To Your Health, Wealth, and Outcomes.
The ancient wish of better health and greater wealth has been replaced by a new calculus in which outcomes assessment is seen as integral to the achievement of better health, and wealth is measured by the amount paid for health care. The authors have prepared an excellent text that relates these three key concepts—outcomes, health, and costs—and shows that managing outcomes, not just measuring them, is a key to success.
This text consists of four parts: Outcomes Management in Managed Behavioral Healthcare (one chapter), Conceptual and Practical Considerations in Practitioner Research (six chapters), Examples From Behavioral Healthcare Service Sectors (five chapters), and an annotated bibliography of commonly used outcomes measurement and management systems (26 systems).
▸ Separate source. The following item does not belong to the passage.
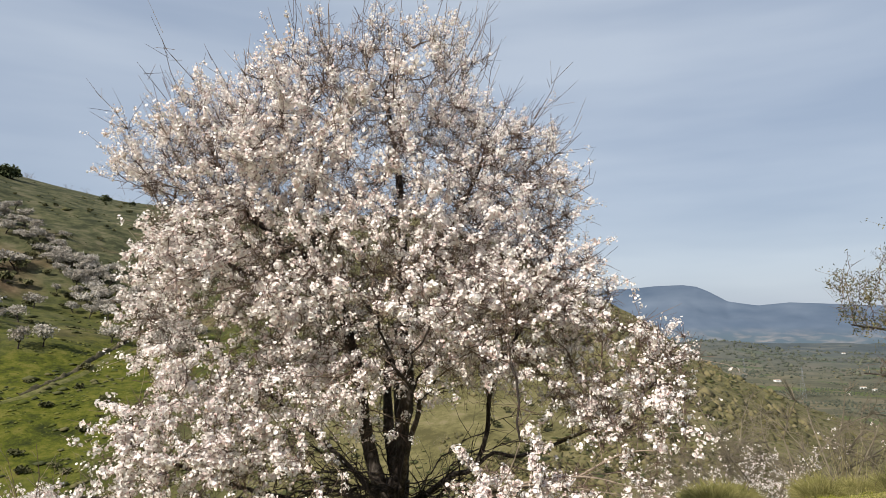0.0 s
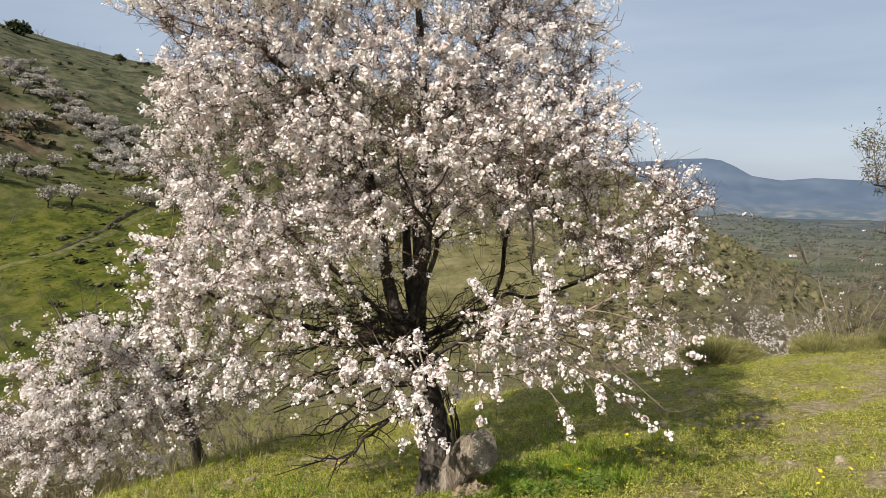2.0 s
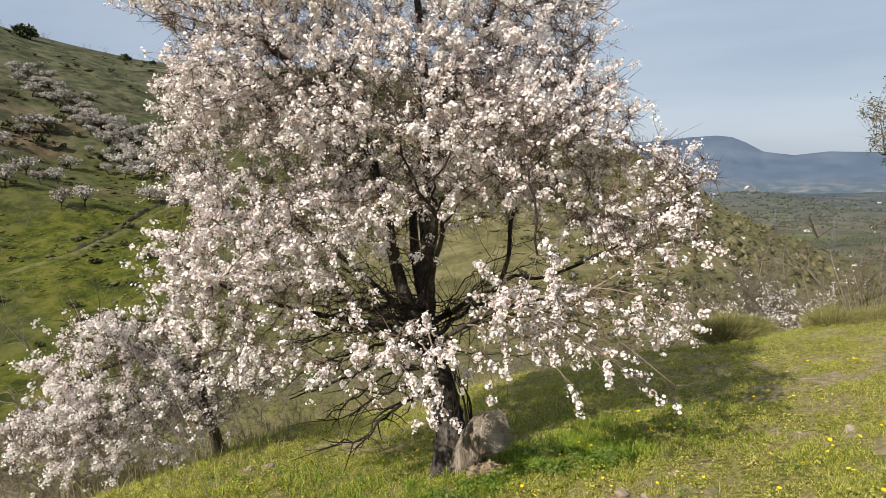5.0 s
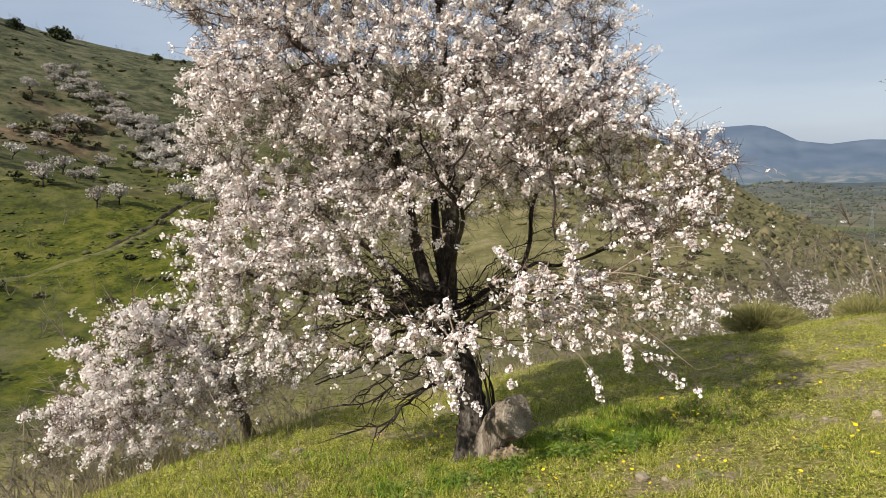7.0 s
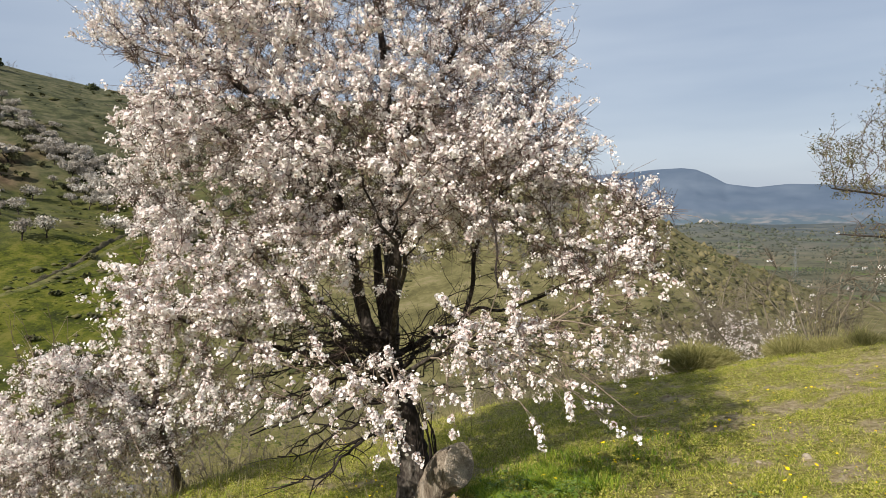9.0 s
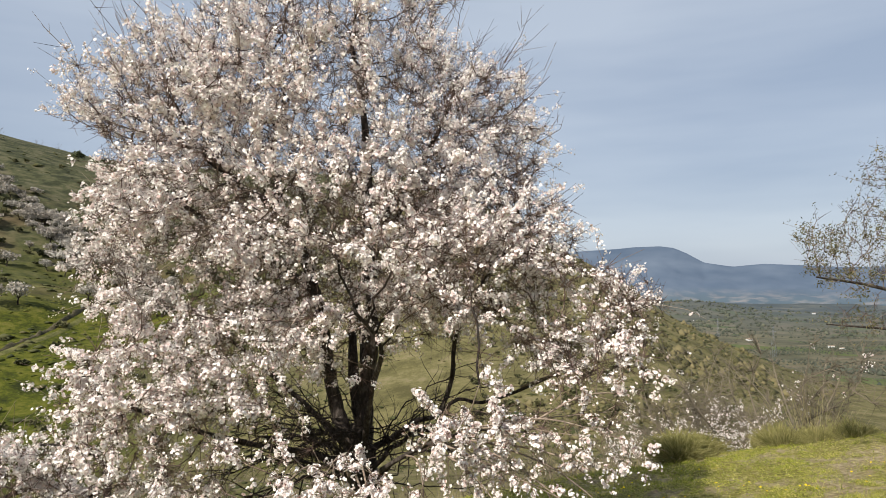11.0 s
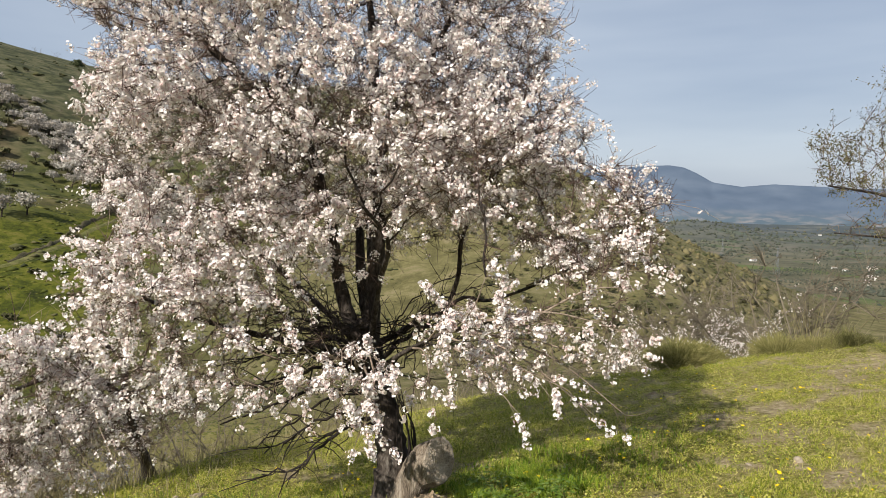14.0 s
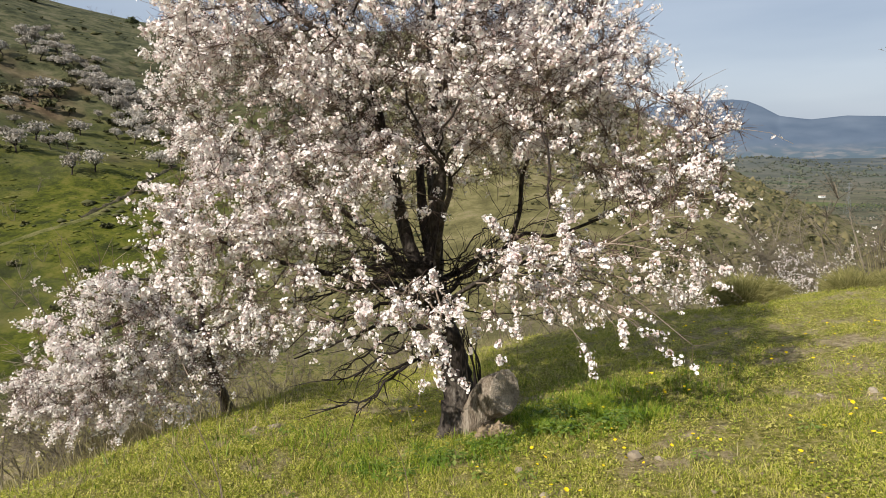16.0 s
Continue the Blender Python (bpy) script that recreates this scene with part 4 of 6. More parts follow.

The authors begin by presenting a detailed review of the dynamic of managed behavioral healthcare services and the changing context of these services—a growing consumer movement, new technology, and the evolution of performance-based organizations. Together, these factors provide strong impetus for the recent attention to outcomes measurement and management. Usually, these factors are considered separately; the authors bring them together into a cogent argument that helps us understand why attention to outcomes is so important for all practitioners.
The authors correctly point out that the consumer point of view is of growing importance in outcomes assessment. One would have hoped for a more integrated discussion of the consumer point of view, with explicit recognition that questions about access, appropriateness/quality, and outcomes can all be addressed from this point of view. Consumer satisfaction measures can be derived from the perceptions that consumers have in each of these domains.
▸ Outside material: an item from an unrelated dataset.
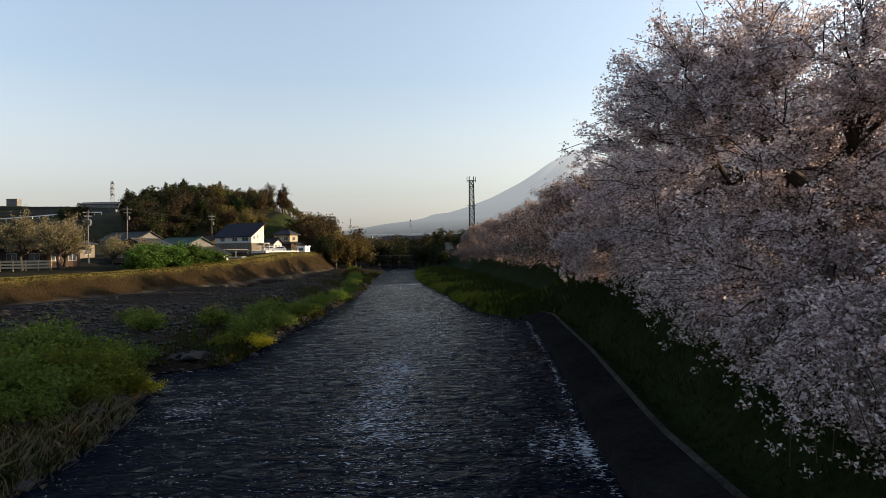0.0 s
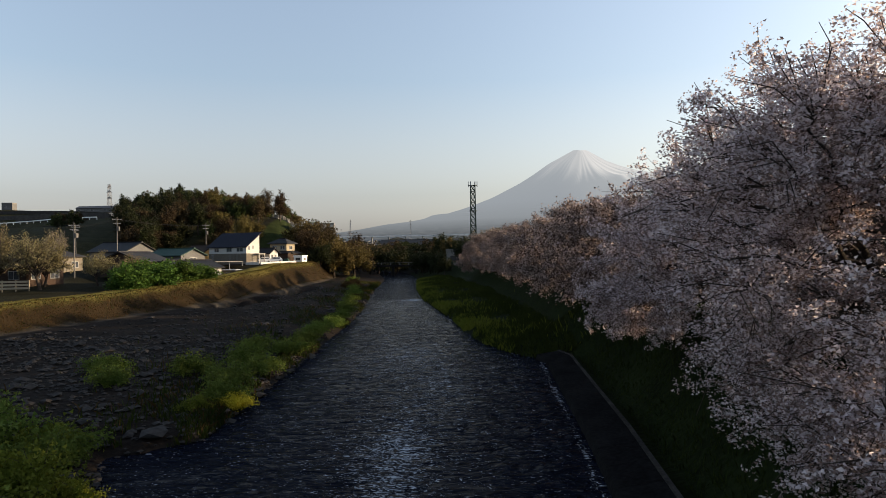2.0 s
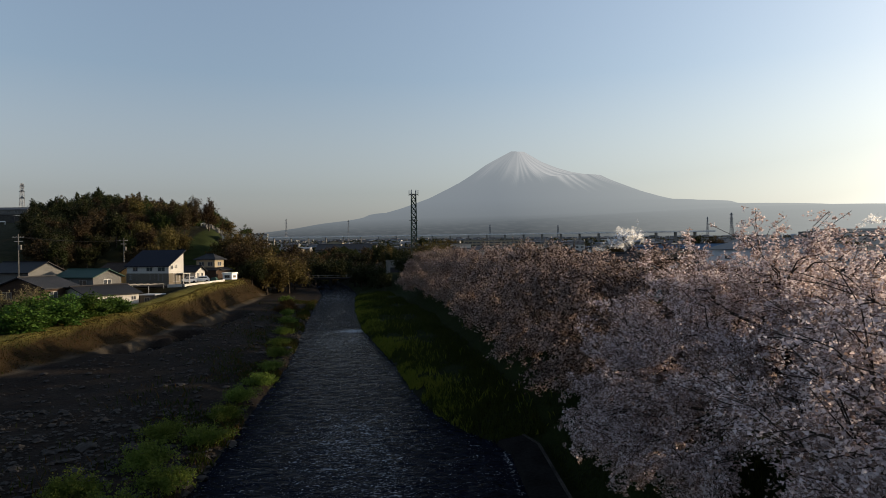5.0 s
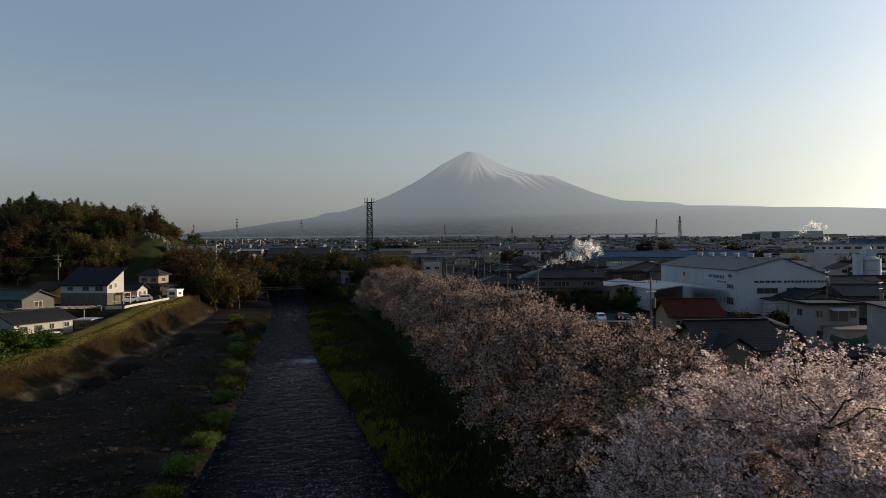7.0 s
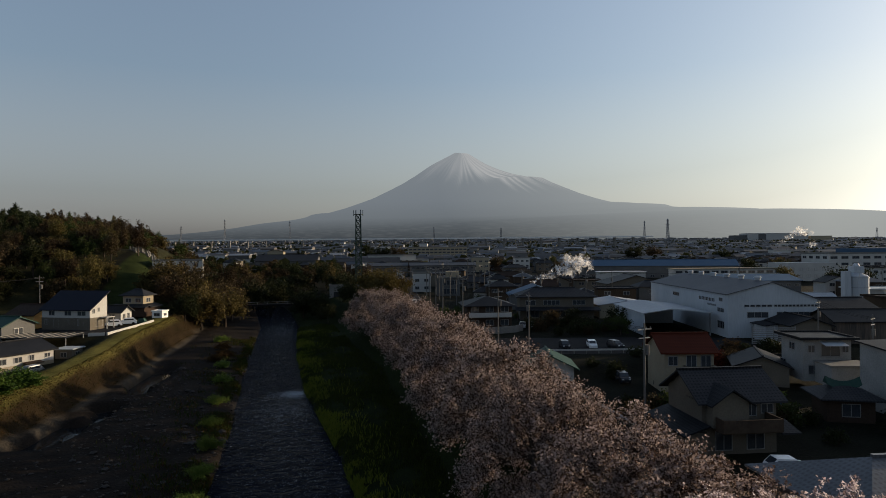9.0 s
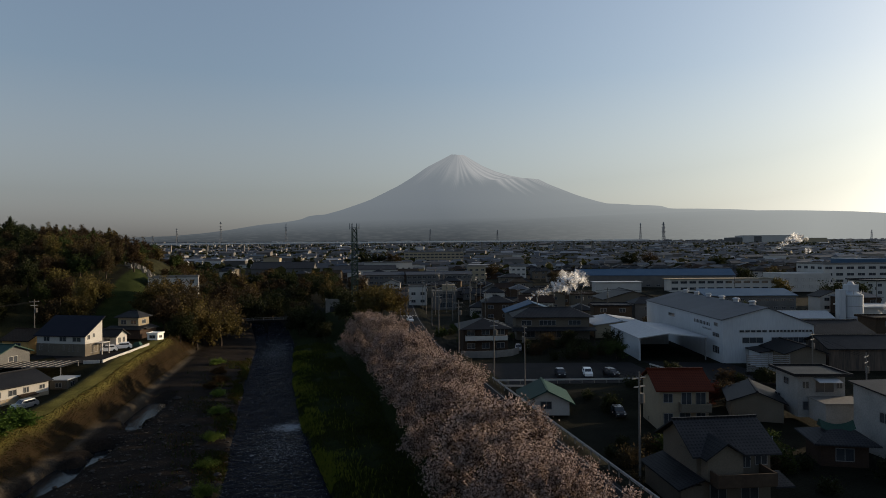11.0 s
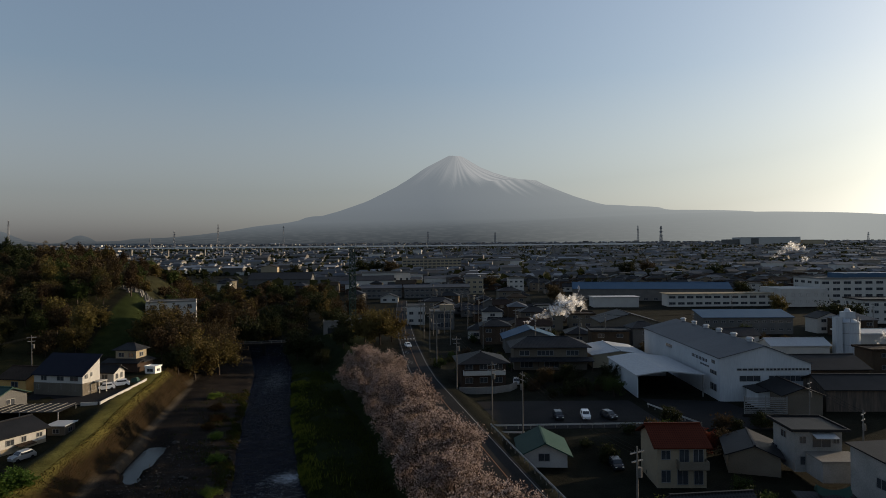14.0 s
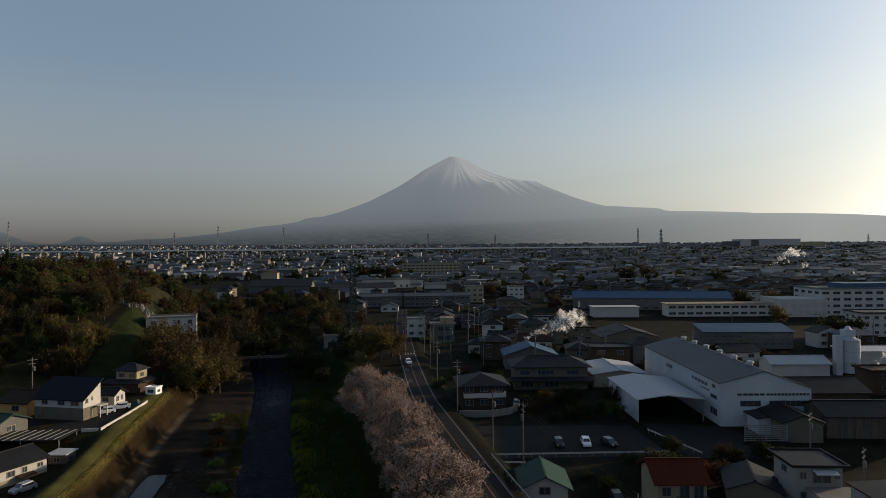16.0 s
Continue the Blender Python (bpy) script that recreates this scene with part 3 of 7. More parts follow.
for y_ in (172.0, 187.0):
    x_ = float(np.interp(y_, ROAD_Y, ROAD_X)) - 1.4
    g = G()
    for sx, sy in ((1, 1), (-1, 1), (-1, -1), (1, -1)):
        g.loft([(x_ + 0.55 * sx, y_, 4.87), (x_ + 0.40 * sx, y_, 4.87), (x_ + 0.40 * sx, y_, 4.882), (x_ + 0.55 * sx, y_, 4.882)], [(x_, y_ + 2.2 * sy, 4.87), (x_, y_ + 1.8 * sy, 4.87), (x_, y_ + 1.8 * sy, 4.882), (x_, y_ + 2.2 * sy, 4.882)])
    tagged(part("road_diamond", g, "line_white"), "white diamond warning mark painted on the road", "road marking", kind="structure")
g = G()
for a, b in zip(ys[:-1], ys[1:]):
    for o in (-2.35, 2.35):
        xa, xb = np.interp(a, ROAD_Y, ROAD_X) + o, np.interp(b, ROAD_Y, ROAD_X) + o
        za, zb = float(np.interp(a, FAR_Y, FAR_Z)) + 0.072, float(np.interp(b, FAR_Y, FAR_Z)) + 0.072
        g.add([(xa - 0.06, a, za), (xa + 0.06, a, za), (xb + 0.06, b, zb), (xb - 0.06, b, zb)], [(0, 1, 2, 3)])
tagged(part("edge_line", g, "line_white"), "worn white edge lines painted along the road", "road marking", kind="structure")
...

Explicitly tackling the issue of outcomes management is a major contribution of this text. Because the mental health literature on this topic is extremely limited, both researchers and practitioners will find the presentation very enlightening. As the authors know, major efforts to measure outcomes in community and clinical populations without an explicit strategy for doing something about successes and failures are self-defeating.
Many practitioners will find the examples extremely useful as guides for their own behavior in approaching outcomes measurement and management. In the current era of rapid change in behavioral health care, much knowledge is not fully codified; hence, examples—some would say benchmarks—can serve as effective guides to action. The authors may wish to undertake a synthesis of the examples to determine what they share in common and in how they differ. This would be extremely useful to the field. Practitioners will also find the annotated bibliography very useful in identifying the domains of outcomes that require measurement and some commonly used measures that address these dimensions.
I have written elsewhere
(1) about the crisis of quality in managed behavioral health care. Today, resources continue to erode away from the field because we lack common and essential tools—practice guidelines, outcomes measures, report cards, and performance indicator systems—to measure the quality of behavioral health care. Our services have been commoditized, yet our only measure of quality is price. This can have dire consequences for the field. The authors help us take a giant step in the direction of outcomes measurement and management as key factors in quality. For this reason alone, the text is must reading for all who currently practice psychiatry.